### DATA EXTRACT
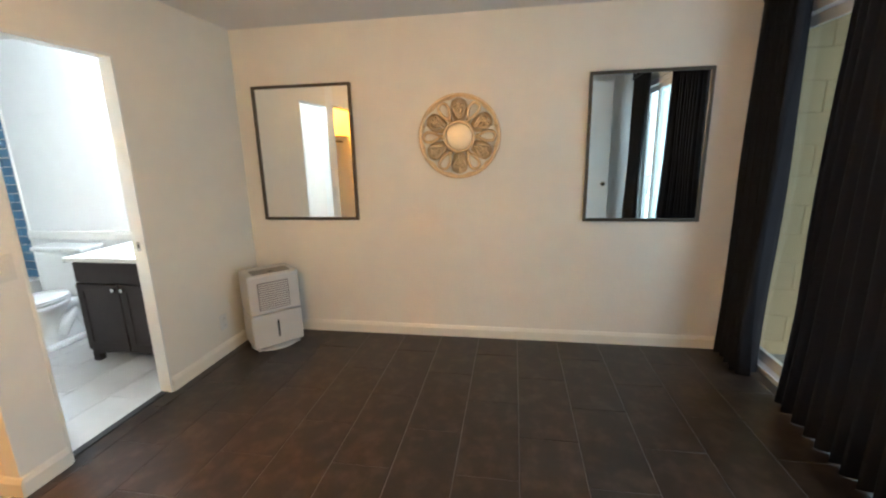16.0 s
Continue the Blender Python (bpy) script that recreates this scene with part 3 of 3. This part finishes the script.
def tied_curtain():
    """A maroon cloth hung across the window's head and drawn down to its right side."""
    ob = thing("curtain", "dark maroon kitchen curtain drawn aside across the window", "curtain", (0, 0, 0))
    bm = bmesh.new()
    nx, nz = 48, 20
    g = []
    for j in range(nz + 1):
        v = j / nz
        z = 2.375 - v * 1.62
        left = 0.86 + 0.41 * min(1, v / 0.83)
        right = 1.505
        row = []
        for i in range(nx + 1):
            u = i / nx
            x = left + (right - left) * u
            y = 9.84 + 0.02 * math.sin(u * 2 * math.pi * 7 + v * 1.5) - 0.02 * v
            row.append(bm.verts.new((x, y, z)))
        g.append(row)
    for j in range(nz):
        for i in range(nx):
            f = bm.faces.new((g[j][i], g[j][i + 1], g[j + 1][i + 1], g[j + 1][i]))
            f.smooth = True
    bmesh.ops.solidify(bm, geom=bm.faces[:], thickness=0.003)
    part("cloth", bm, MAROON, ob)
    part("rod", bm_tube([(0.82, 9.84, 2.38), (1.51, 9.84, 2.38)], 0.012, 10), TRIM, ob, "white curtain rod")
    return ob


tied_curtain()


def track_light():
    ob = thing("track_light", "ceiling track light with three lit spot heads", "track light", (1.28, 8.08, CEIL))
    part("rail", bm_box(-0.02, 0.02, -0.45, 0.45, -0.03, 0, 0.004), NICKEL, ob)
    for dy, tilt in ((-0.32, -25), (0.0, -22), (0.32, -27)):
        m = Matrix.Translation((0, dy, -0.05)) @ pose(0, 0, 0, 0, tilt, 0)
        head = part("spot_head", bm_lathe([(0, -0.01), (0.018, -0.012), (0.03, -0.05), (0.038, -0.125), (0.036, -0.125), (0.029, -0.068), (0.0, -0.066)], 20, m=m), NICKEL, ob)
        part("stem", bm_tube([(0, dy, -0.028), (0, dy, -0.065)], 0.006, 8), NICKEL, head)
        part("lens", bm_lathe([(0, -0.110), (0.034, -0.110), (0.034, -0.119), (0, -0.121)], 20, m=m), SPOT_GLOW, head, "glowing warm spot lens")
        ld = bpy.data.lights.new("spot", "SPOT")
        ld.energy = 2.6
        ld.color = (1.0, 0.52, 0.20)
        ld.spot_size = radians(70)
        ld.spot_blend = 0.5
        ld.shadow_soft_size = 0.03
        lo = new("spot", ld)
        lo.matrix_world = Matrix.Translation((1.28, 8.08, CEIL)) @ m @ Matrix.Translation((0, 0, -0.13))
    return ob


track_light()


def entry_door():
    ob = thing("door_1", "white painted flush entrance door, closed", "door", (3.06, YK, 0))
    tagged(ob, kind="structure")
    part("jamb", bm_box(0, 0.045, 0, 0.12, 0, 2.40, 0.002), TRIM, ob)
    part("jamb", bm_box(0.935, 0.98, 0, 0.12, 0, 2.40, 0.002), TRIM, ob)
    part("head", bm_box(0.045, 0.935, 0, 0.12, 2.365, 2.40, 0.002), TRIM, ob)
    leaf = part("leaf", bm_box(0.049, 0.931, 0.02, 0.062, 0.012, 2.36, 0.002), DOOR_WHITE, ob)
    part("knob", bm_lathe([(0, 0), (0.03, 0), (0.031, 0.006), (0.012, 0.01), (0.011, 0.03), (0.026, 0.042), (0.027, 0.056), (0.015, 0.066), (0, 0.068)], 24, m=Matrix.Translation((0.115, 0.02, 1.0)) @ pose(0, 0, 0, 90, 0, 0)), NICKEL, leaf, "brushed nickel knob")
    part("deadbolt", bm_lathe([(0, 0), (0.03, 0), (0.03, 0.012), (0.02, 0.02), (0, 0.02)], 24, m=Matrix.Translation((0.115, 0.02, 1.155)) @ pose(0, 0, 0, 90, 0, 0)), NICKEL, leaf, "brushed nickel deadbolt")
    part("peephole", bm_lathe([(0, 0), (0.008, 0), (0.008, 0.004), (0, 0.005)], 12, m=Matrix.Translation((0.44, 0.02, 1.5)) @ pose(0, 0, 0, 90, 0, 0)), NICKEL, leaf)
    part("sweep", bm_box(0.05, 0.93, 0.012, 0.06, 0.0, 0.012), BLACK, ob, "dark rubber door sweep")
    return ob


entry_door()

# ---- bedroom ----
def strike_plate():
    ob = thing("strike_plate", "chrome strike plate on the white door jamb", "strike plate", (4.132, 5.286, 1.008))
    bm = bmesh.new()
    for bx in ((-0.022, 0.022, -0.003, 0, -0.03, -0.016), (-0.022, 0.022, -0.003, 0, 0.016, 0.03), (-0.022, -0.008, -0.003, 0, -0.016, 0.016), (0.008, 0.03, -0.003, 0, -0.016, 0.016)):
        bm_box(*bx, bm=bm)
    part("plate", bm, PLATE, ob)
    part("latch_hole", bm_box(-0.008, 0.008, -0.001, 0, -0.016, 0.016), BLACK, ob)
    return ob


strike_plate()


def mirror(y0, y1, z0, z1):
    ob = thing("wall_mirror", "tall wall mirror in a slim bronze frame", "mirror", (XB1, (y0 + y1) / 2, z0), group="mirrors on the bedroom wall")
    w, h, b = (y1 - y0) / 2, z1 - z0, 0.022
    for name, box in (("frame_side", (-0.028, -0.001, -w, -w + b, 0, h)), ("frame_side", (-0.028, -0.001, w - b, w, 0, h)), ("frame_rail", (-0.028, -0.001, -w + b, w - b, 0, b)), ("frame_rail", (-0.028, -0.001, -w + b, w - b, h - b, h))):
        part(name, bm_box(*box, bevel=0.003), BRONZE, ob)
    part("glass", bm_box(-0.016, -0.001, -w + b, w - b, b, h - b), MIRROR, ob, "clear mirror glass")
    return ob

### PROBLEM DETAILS
Pick out the lines above containing the word "with", then copy them.

### WRITTEN SOLUTION
Continue the Blender Python (bpy) script that recreates this scene with part 3 of 3. This part finishes the script.
    ob = thing("track_light", "ceiling track light with three lit spot heads", "track light", (1.28, 8.08, CEIL))